Carol listened to Karen, with her complaints and desires, and the two of them seemed to get on famously. I of course was in the dog house and the parents would be hearing about my fantastic cock up. Then the strangest thing of all happened. My sister turned in to a human being. She announced that we would be leaving the hotel the following day. She had arranged for us to stay with some friends of hers in Venice.
I knew Carol, well; sort of knew her and from what I knew of her I wouldn’t trust her as far as I could throw her. It was no surprise the following morning to be told that as she was doing me a favour, I should pay her hotel bill. The threat of telling the parents was always there but I was way beyond anything they could threaten me with.

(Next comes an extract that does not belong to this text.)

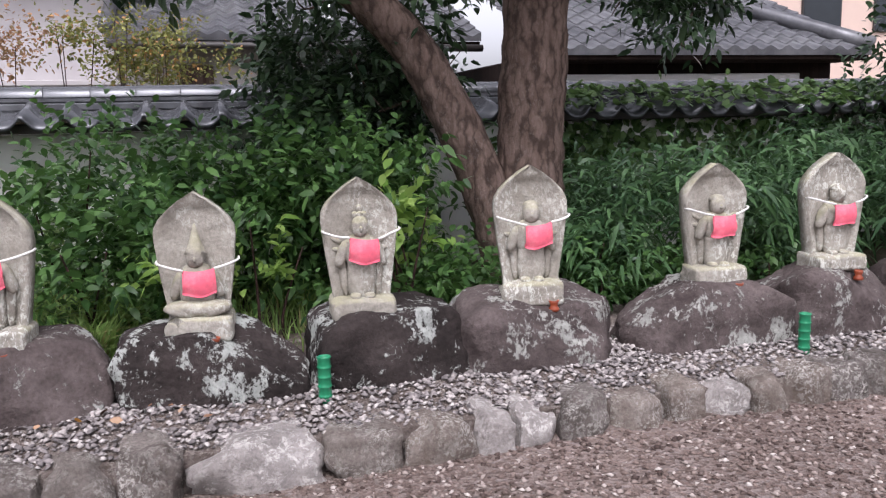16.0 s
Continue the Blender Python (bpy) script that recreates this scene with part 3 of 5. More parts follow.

Carol always got on better with them than I ever did. The year that I wanted a thirty six pound bike for my birthday and instead got a five pound note was the same year that she stood in front of dad and said, “I need five hundred pounds to go to France for the summer,” at which point the cheque book was produced.
Carol had the same upbringing as me and although the nuns at her boarding school were not as violent as the thuggish priests at Violent Hell they certainly had a reputation for engaging in rough treatment of the girls. We left the Hotel Derby and made our way to the bus stop. I was warned to be on my best behaviour and allowed to carry the bags. I felt like a fecking flunkie as the two women sauntered ahead of me chatting about shopping and shite. I was pleased and excited that I was getting into the heart of Venice but the one thing I knew was that I was going to have to be, was on my guard.